● Exercise details
From the entries below, count the lines with "location". Write only the count.

● Excerpted records

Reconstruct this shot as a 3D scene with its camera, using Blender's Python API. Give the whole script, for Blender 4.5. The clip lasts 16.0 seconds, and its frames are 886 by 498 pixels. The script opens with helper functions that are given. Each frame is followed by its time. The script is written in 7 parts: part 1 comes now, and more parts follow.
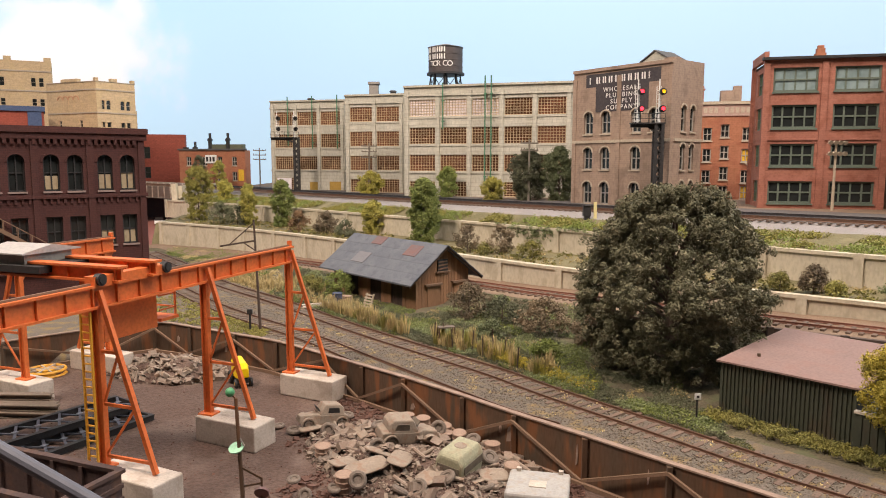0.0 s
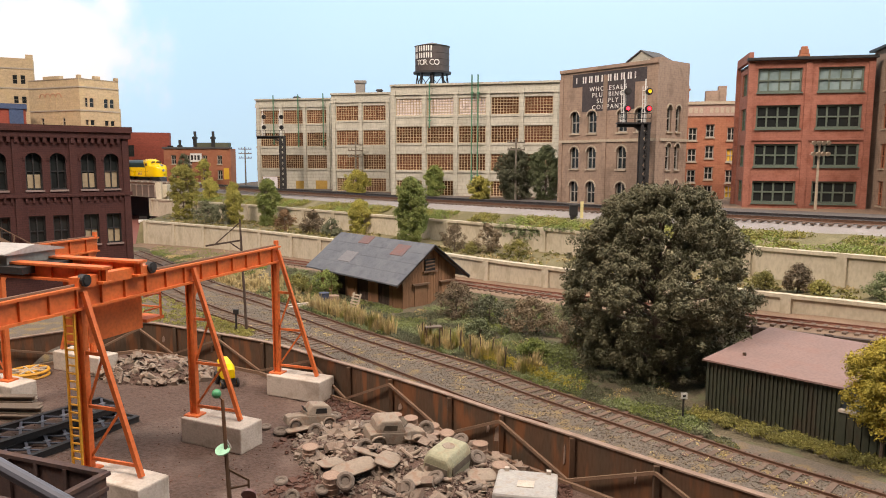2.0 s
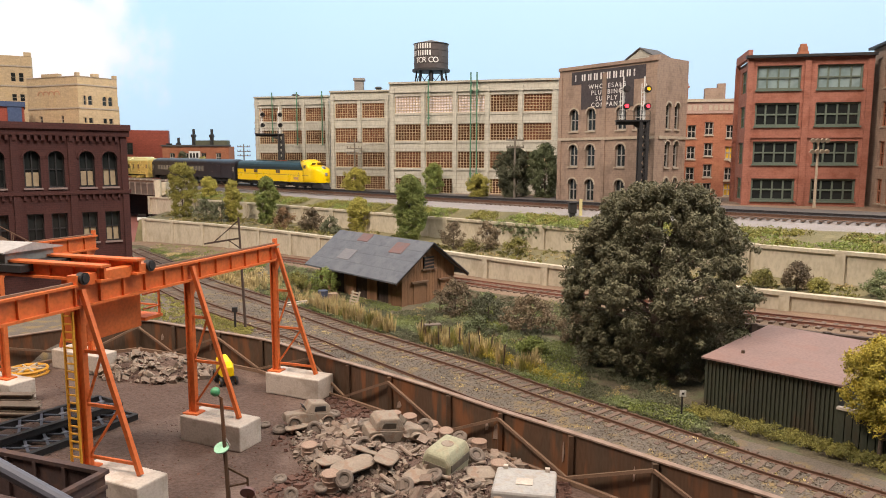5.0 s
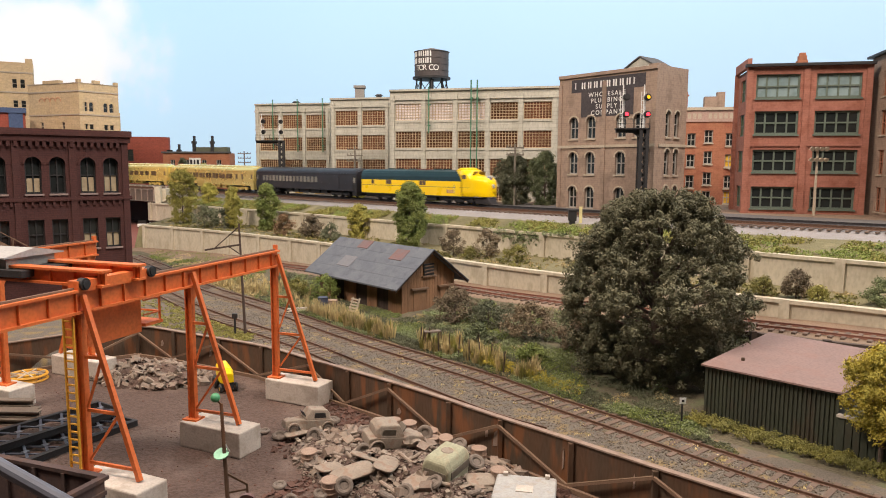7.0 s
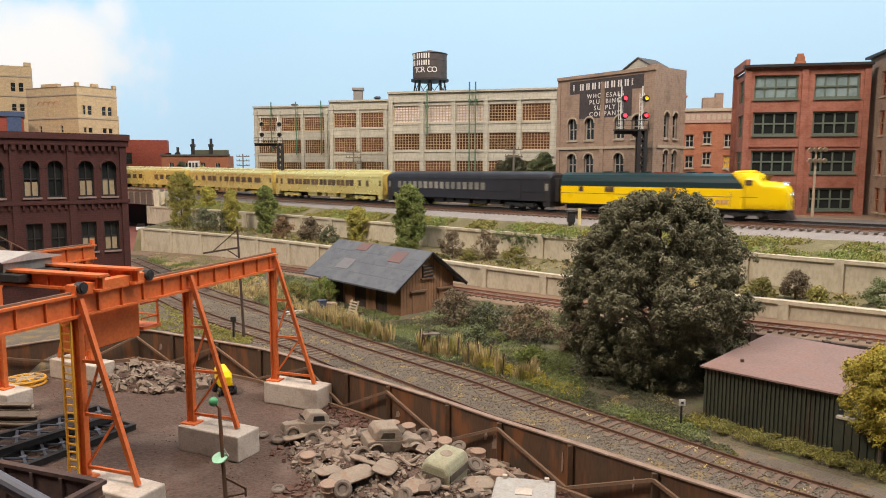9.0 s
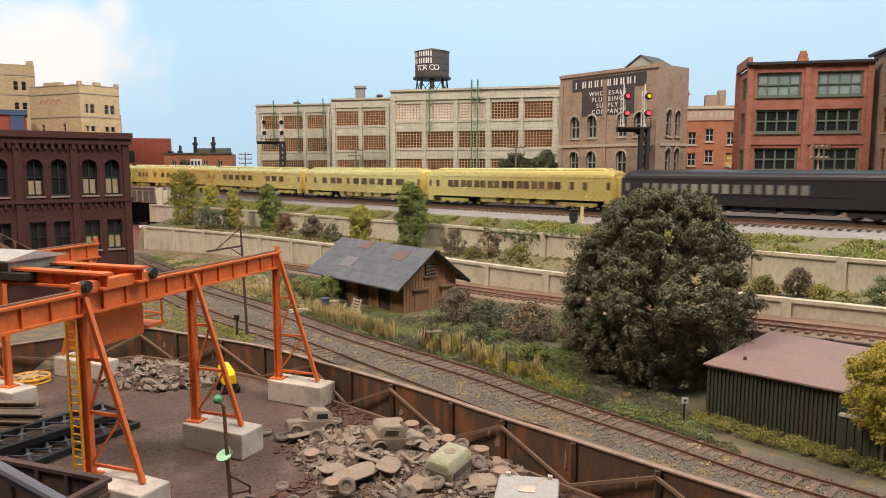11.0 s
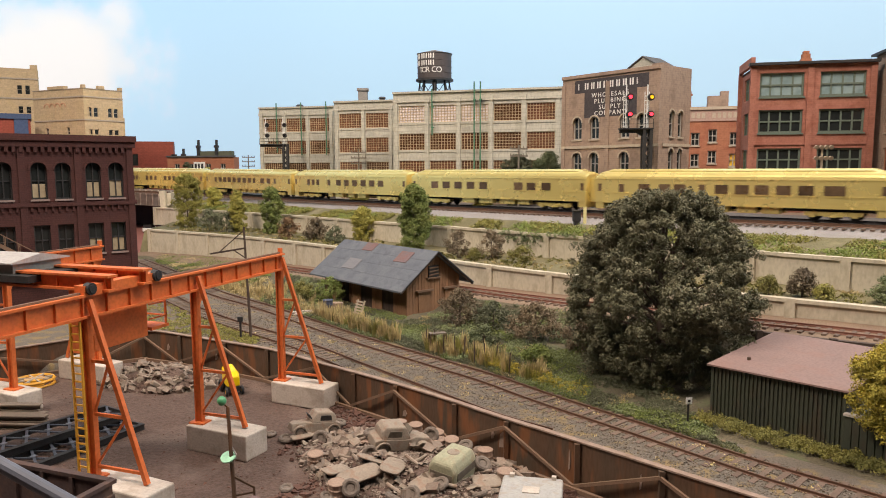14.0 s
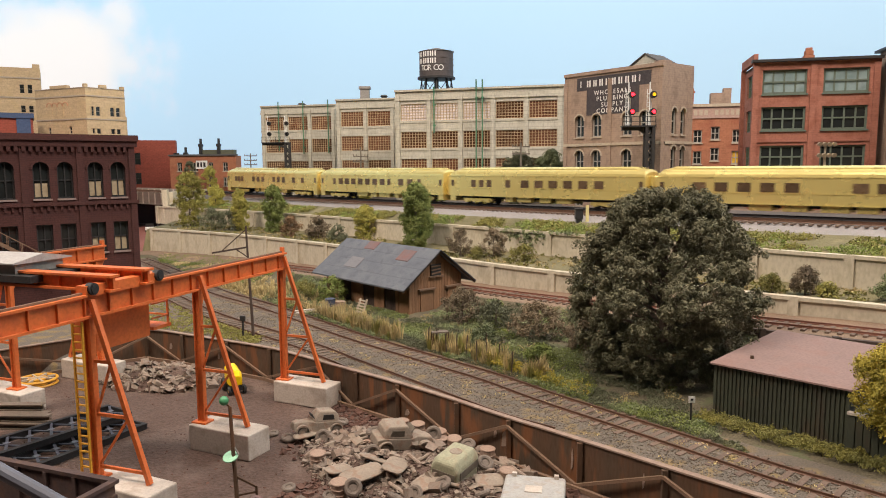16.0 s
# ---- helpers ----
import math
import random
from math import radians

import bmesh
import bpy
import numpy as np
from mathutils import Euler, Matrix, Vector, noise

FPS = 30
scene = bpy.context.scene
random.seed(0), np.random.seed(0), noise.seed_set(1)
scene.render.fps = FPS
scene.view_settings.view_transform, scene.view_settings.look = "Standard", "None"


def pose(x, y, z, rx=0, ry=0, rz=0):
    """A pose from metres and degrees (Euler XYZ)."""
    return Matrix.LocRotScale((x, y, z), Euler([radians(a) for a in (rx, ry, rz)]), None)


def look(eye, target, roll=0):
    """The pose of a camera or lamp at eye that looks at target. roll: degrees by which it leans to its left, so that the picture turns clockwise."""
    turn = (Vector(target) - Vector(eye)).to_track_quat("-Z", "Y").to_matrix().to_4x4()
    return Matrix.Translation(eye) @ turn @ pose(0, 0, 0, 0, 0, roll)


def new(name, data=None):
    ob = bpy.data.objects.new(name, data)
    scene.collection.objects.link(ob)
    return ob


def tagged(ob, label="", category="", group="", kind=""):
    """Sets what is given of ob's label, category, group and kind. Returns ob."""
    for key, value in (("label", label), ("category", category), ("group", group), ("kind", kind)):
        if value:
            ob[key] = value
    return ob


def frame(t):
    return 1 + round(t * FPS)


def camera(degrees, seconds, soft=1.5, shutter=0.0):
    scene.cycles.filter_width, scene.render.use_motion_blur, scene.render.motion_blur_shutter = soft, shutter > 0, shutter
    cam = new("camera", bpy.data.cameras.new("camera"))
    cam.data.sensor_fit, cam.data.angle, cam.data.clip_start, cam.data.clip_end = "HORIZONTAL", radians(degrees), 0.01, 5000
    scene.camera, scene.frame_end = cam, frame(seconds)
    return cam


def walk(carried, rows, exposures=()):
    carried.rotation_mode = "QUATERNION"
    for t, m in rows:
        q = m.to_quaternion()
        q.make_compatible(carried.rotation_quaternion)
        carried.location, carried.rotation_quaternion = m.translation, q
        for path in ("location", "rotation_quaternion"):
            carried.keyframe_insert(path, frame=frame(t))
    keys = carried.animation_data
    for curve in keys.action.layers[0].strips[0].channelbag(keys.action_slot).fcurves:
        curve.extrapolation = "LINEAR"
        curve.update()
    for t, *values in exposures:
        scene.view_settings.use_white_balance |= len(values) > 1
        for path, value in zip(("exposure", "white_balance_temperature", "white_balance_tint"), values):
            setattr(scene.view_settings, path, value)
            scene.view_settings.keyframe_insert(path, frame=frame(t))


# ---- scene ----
cam = camera(64.0, 16.0, soft=1.0, shutter=0.5)
PATH = [
    (0, (0.0004, 0.0004, 0.1372), (-0.0004, 1.9860, -0.1024), 0.06),
    (0.5, (0.0009, 0.0014, 0.1380), (0.0137, 1.9870, -0.1059), -0.04),
    (1, (0.0008, 0.0020, 0.1377), (0.0247, 1.9870, -0.1078), 0.04),
    (1.5, (0.0005, 0.0019, 0.1381), (0.0402, 1.9870, -0.1078), 0.03),
    (2, (-0.0004, 0.0010, 0.1379), (0.0374, 1.9860, -0.1053), 0.18),
    (2.5, (-0.0004, 0.0011, 0.1380), (0.0456, 1.9860, -0.1038), 0.22),
    (3, (0.0003, 0.0016, 0.1379), (0.0477, 1.9870, -0.1052), 0.19),
    (3.5, (0.0006, 0.0025, 0.1375), (0.0531, 1.9870, -0.1073), 0.23),
    (4, (-0.0002, 0.0015, 0.1380), (0.0434, 1.9850, -0.1139), 0.05),
    (6.5, (-0.0002, 0.0008, 0.1378), (0.0395, 1.9860, -0.0989), 0.28),
    (7, (-0.0006, 0.0004, 0.1377), (0.0406, 1.9870, -0.0914), 0.32),
    (7.5, (-0.0004, 0.0007, 0.1377), (0.0427, 1.9880, -0.0821), 0.33),
    (8, (-0.0004, 0.0012, 0.1379), (0.0464, 1.9890, -0.0779), 0.26),
    (8.5, (-0.0001, 0.0009, 0.1379), (0.0454, 1.9880, -0.0830), 0.13),
    (9, (-0.0000, 0.0010, 0.1380), (0.0430, 1.9880, -0.0860), 0.10),
    (11.5, (-0.0007, 0.0002, 0.1383), (0.0322, 1.9860, -0.0951), -0.06),
    (12, (-0.0001, 0.0002, 0.1382), (0.0270, 1.9860, -0.0982), -0.18),
    (12.5, (-0.0002, 0.0011, 0.1383), (0.0328, 1.9870, -0.0970), -0.07),
    (13, (0.0001, 0.0006, 0.1385), (0.0275, 1.9870, -0.0918), -0.24),
    (13.5, (-0.0001, 0.0004, 0.1383), (0.0249, 1.9870, -0.0883), -0.35),
    (14, (-0.0006, -0.0001, 0.1378), (0.0280, 1.9860, -0.0863), -0.21),
    (14.5, (0.0000, 0.0005, 0.1383), (0.0346, 1.9870, -0.0894), -0.28),
    (15, (0.0000, 0.0004, 0.1382), (0.0268, 1.9870, -0.0910), -0.37),
    (15.5, (0.0007, 0.0014, 0.1382), (0.0282, 1.9880, -0.0924), -0.32),
    (16, (-0.0003, 0.0006, 0.1384), (0.0213, 1.9870, -0.0921), -0.38),
]
walk(cam, [(t, look(eye, target, roll)) for t, eye, target, roll in PATH], exposures=[(0, 0.0, 6650, 17), (3.5, 0.0, 6550, 15), (7.0, -0.04, 6500, 15), (8.0, -0.14, 6420, 13), (9.2, -0.14, 6420, 13), (12.0, -0.14, 6480, 14), (16, -0.14, 6480, 14)])

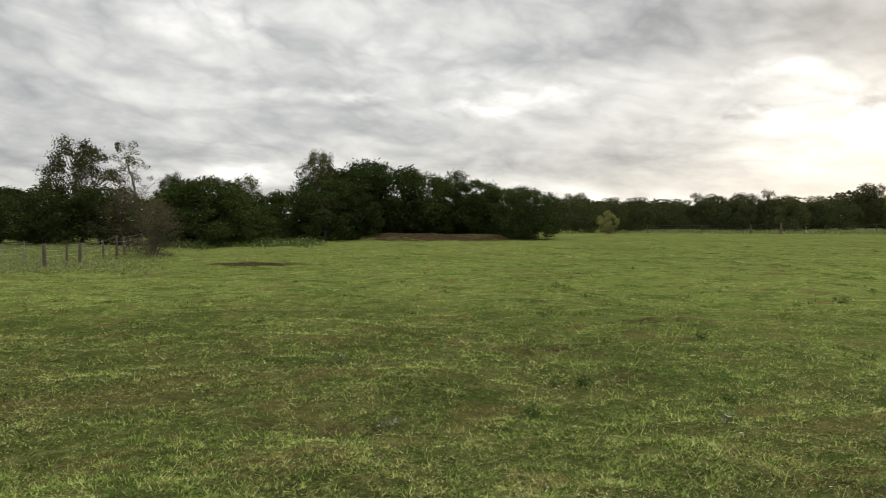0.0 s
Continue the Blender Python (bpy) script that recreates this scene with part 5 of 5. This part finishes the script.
tall_weeds("tall_grass", 201, 36000, 7.0, 52.0, 98, 130, 0.30, ROUGH, "belt of tall rough grass along the far fence")
tall_weeds("pale_weeds", 202, 9000, 7.0, 52.0, 100, 134, 0.42, PALE_WEEDS, "pale seeding weeds along the far fence")
tall_weeds("tall_grass", 203, 26000, -36.0, -17.5, 26, 62, 0.26, ROUGH, "tall rough grass round the wire fence")
tall_weeds("pale_weeds", 204, 3500, -34.0, -21.0, 28, 64, 0.30, PALE_WEEDS, "pale seeding weeds round the wire fence")
tall_weeds("thicket_weeds", 205, 16000, -20.0, -8.0, 52, 64, 0.4, WEEDS, "green weeds at the foot of the thicket")
tall_weeds("yard_weeds", 206, 3500, 40.0, 55.0, 140, 151, 0.20, PALE_WEEDS, "pale weeds along the corral")
tall_weeds("hedge_weeds", 207, 2500, 83.5, 92.0, 33, 44, 0.07, PALE_WEEDS, "pale dry weeds under the hedgerow")


def broad_weed(x, y, height, spread, leaves, mat, label, group="weeds in the turf", seed=0):
    """A low broad-leaved weed: a few stalks with pointed leaves."""
    rng = np.random.default_rng(seed)
    ob = thing("pasture_weed", pose(x, y, gz(x, y)), label, "weed", group)
    for k in range(5):
        a = k * 1.3 + rng.uniform(0, 0.6)
        tip = Vector((math.cos(a) * spread * rng.uniform(0.3, 0.9), math.sin(a) * spread * rng.uniform(0.3, 0.9), height * rng.uniform(0.6, 1.0)))
        part("stalk", beam((0, 0, -0.02), tip, 0.004, 4, 0.002), mat, ob)
        n = max(3, leaves // 3)
        u = rng.uniform(0.25, 1.05, n)[:, None]
        u = u * (0.8, 0.8, 0.6)
        c = np.array([tuple(tip)]) * u + rng.normal(0, spread * 0.16, (n, 3)) * (1, 1, 0.5)
        c[:, 2] = np.maximum(c[:, 2], 0.01)
        verts, faces = leaf_quads(rng, c, np.full(n, 0.024), 1.8, up=0.1)
        me = fast_mesh("leaves", verts, faces)
        me.materials.append(mat)
        new("leaves", me).parent = ob


FLOWERS = foliage("small_white_flowers", (0.36, 0.36, 0.30), (0.60, 0.60, 0.54), None, 0.0, 2.0, 0.2)
broad_weed(12.04, 0.10, 0.10, 0.10, 15, FLOWERS, "small weed covered in white flowers under the cedar", seed=290)
broad_weed(12.1, -0.20, 0.09, 0.09, 12, FLOWERS, "small weed covered in white flowers under the cedar", seed=291)
for _k, (_x, _y, _h, _s, _n, _pale) in enumerate([
    (2.23, 6.44, 0.22, 0.10, 20, True), (0.73, 6.9, 0.14, 0.16, 60, False), (1.36, 8.02, 0.13, 0.17, 60, False), (3.41, 10.84, 0.13, 0.16, 60, False), (6.83, 4.88, 0.08, 0.18, 60, False),
    (1.1, 8.1, 0.12, 0.12, 40, False), (-0.45, 6.6, 0.08, 0.16, 25, True), (4.9, 9.4, 0.12, 0.2, 50, False), (2.6, 7.4, 0.1, 0.12, 40, False), (13.3, 10.2, 0.16, 0.3, 70, False), (7.8, 16.0, 0.22, 0.35, 80, False),
    (4.1, 5.6, 0.08, 0.14, 30, True), (5.6, 3.1, 0.08, 0.13, 35, True), (7.4, 2.6, 0.06, 0.12, 30, False), (1.7, 13.6, 0.18, 0.25, 60, False), (-2.9, 12.6, 0.14, 0.22, 40, False), (-1.2, 9.4, 0.1, 0.16, 35, True), (9.6, 12.2, 0.16, 0.3, 50, False),
]):
    broad_weed(_x, _y, _h, _s, _n, PALE_WEEDS if _pale else WEEDS, "wilted pale weed stalk in the mown turf" if _pale else "dark green leafy weed in the mown turf", seed=300 + _k)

● Task output
2